The FBI has resorted to unusual means in the fight against market manipulation and fraud with cryptocurrencies. Without further ado, the investigators launched their own Ethereum token and the associated operating company with the hype-worthy name "NexFundAI". They then engaged their investigative targets in illegal airdrops to artificially inflate the value of the token. The suspects then sought to enrich themselves by selling their crypto holdings.

The crypto industry, long notorious for its lack of regulation, is apparently repeating many of the mistakes and scams of the traditional financial world. This was also the case in the FBI's "Operation Token Mirrors" together with various other US federal and regional authorities as well as investigators from Portugal and the UK.

The US federal agents were on the hunt for fraudsters who artificially inflate the value of crypto tokens by airdrops to be able to sell their holdings, which they had previously acquired at low prices, at a higher price. This scam is known as"pump and dump", for example from the movie "Wolf of Wall Street". It makes use of shares with a low nominal value and trading volume, so-called "penny stocks", and is basic: just a few purchases and sales simulate increased market interest and cause the price of the share to skyrocket.

The investigators approached crypto companies such as ZM Quant, CLS Global and MyTrade with a similar approach. They created the "NexFundAI" token on the Ethereum blockchain and instructed the companies to simulate a high trading volume through fake purchases and sales. Since these "wash trades" involve buying and selling in direct succession, there is no risk for the fraudsters – but uninvolved third parties could assume that the value of the token is about to explode.

With good reason, all of these practices are illegal under US law, especially "wash trades" and "pump and dump". However, the companies involved are said to have not only pumped up the value of the fake "NexFundAI" token, but also that of their own crypto coins and raked in millions in profits. The largest of the companies now charged had a market capitalization of USD 7.5 billion.

For their "pump and dump" activities, the suspects allegedly used bots and coordinated their actions via Telegram. To cover their tracks, they then instigated various crypto exchanges to launder money, according to the indictment.

Two suspects are now in custody awaiting extradition to the United States. A third detainee is currently being held in Texas. The public prosecutor's office is bringing charges against twelve other suspects before the district court in Boston. Crypto money to the value of 25 million US dollars was seized during the operation, as were the bots that the suspects are alleged to have used to manipulate the market.

In the USA, market manipulation is punishable by prison sentences of up to 20 years and fines of up to twice the fraudulently generated profit.
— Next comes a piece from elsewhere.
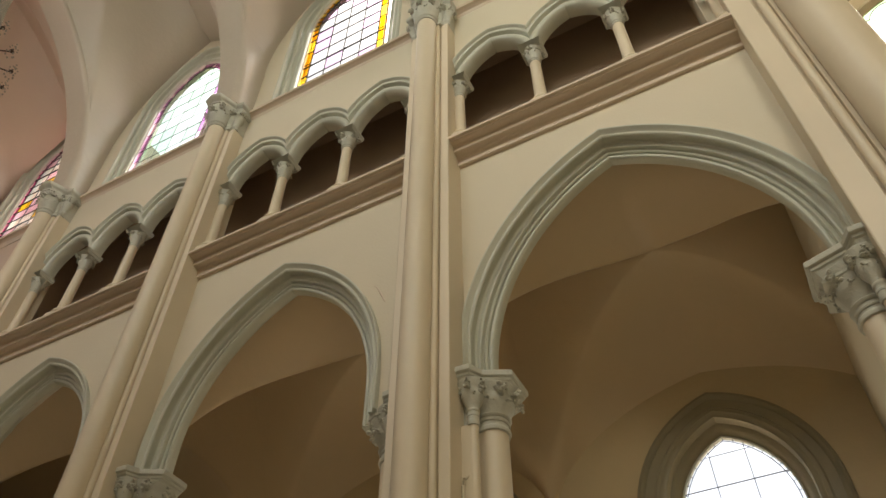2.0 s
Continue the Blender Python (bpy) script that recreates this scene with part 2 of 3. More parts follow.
# ---- nave walls ----
# each arcade arch: its centre, half span, centre offset, and the heights of its spring and of its straight foot
ARCHES = [dict(yc=BAYS[0], s=1.34, d=1.003, z=5.85, foot=SPRING), dict(yc=BAYS[1] + 0.125, s=1.11, d=0.82, z=6.15, foot=SPRING), dict(yc=BAYS[2] + 0.23, s=1.06, d=0.70, z=6.36, foot=SPRING)]
TARCH = dict(s=0.396, d=0.226)
TSPRING = 10.60
UP = 4.62              # face of the wall above the string course, x
BACK = 5.12            # back of the arcade wall, x
WIN = dict(s=0.87, d=0.54)
WSPRING = 15.3


def foot_cap(u):
    """Half width at which a member of the arcade moulding runs straight down beside the pier."""
    return 99.0 if u < 0.2 else 1.54 + (u - 0.2) / 0.17 * (CLEAR - 0.004 - 1.54)


def arcade_hole(arch, b):
    top = [(arch["yc"] + y, arch["z"] + z) for y, z in arch_line(arch["s"], arch["d"], 0.34, CLEAR)]
    foot = arch["foot"] + 0.002
    return [(b + CLEAR, 0.0), (b + CLEAR, foot), (top[0][0] - 0.001, foot + 0.001)] + top + [(top[-1][0] + 0.001, foot + 0.001), (b - CLEAR, foot), (b - CLEAR, 0.0)]


def triforium_hole(yc):
    pts = [(yc + 1.635, TRI)]
    for k in (1, 0, -1):
        ln = arch_line(TARCH["s"], TARCH["d"], 0.27, 0.545, 8)
        pts += [(yc + 1.09 * k + y, TSPRING + z) for y, z in (ln if k == 1 else ln[1:])]
    return pts + [(yc - 1.635, TRI)]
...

The prosecutor also accuses the defendants of money laundering, operating unlicensed financial institutions and electronic fraud ("wire fraud"). The prospect of long prison sentences has apparently increased the willingness of some suspects to cooperate. Four of them have already signed an admission of guilt and a fifth is about to do so, according to a statement from the public prosecutor's office.

Fraud with crypto tokens and NFTs is widespread. Time and again, "pump and dump" campaigns and so-called "rug pulls" make headlines, for example with "Safemoon" or the "Mutant Ape Planet".